Il s’agissait d’une erreur d’appréciation colossale : les sanctions s’avèrent être un boomerang tant pour les États-Unis que pour les gouvernements européens, aujourd’hui contraints d’étudier des mesures fiscales désespérées uniquement pour maintenir les infrastructures publiques en état de fonctionnement.

Les mesures occidentales contre la Russie ont échoué de manière si retentissante qu’on peut supposer que Moscou s’y était préparée bien à l’avance et qu’elle en est même sortie renforcée. Les sanctions n’ont pas réussi à mettre fin à la guerre en Ukraine.
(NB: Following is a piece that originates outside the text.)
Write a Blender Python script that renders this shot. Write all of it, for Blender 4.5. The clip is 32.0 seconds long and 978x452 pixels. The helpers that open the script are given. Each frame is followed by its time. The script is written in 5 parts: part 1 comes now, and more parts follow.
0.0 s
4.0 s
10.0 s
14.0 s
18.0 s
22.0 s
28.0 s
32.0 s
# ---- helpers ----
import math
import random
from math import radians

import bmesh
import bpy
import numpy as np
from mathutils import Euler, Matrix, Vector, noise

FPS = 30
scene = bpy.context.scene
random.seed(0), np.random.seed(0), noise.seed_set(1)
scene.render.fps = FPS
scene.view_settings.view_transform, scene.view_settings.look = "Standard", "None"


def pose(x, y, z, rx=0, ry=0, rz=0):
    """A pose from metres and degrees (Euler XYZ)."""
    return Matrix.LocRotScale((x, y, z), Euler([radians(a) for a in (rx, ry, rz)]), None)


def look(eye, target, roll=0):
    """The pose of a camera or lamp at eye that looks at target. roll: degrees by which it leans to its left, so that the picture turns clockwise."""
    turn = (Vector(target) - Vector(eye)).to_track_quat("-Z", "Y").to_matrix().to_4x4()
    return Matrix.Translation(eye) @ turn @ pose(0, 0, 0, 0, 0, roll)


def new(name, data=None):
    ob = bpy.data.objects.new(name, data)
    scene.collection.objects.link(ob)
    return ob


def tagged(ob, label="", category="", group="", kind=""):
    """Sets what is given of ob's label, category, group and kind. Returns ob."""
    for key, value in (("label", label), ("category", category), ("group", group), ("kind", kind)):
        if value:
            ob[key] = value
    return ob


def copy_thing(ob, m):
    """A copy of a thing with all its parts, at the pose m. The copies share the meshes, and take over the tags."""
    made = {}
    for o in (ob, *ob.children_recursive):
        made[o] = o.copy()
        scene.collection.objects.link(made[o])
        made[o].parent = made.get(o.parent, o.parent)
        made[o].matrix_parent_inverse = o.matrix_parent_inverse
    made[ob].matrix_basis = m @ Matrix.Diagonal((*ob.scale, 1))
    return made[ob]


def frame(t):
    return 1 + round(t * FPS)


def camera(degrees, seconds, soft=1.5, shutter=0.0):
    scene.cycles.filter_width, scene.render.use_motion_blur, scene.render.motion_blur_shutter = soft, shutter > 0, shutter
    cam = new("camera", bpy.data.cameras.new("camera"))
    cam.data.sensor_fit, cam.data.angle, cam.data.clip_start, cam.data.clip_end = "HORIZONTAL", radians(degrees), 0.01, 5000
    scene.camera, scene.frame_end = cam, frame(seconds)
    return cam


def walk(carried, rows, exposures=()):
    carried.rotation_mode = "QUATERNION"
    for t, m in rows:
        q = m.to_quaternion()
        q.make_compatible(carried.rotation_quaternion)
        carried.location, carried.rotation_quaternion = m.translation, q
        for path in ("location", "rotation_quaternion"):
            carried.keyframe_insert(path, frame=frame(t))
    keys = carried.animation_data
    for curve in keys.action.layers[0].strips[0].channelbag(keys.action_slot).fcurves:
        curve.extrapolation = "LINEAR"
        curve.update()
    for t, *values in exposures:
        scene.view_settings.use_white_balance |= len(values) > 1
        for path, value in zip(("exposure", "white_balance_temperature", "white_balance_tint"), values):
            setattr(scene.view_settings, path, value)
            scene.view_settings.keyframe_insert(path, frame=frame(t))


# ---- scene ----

Seul un abandon des illusions irréalistes encore entretenues par de nombreux dirigeants occidentaux, selon lesquelles l’économie russe serait en faillite et incapable de soutenir l’effort militaire dans le Donbass, pourrait y parvenir.

L’idée européenne de confisquer les biens russes saisis n’est pas une stratégie, mais le symptôme d’un échec politique à plusieurs niveaux. Il n’est pas difficile de comprendre pourquoi Zelensky reste au pouvoir : les fonds occidentaux lui garantissent le minimum indispensable pour alimenter la machine de guerre et maintenir l’appareil en activité, tandis que la loi martiale lui permet de rester président bien au-delà de son mandat légal.

Que diront ces dirigeants lorsque Pokrovsk, ville de l’est de l’Ukraine encerclée par les forces russes, tombera ? Alors que Zelensky y envoie ses forces spéciales pour gagner du temps, la Russie autorise les journalistes étrangers à se rendre sur place et à s’intégrer à son armée, tant Poutine semble convaincu que la chute de cette ville clé est imminente et qu’elle pourrait déclencher un effet domino capable de balayer toute l’armée ukrainienne.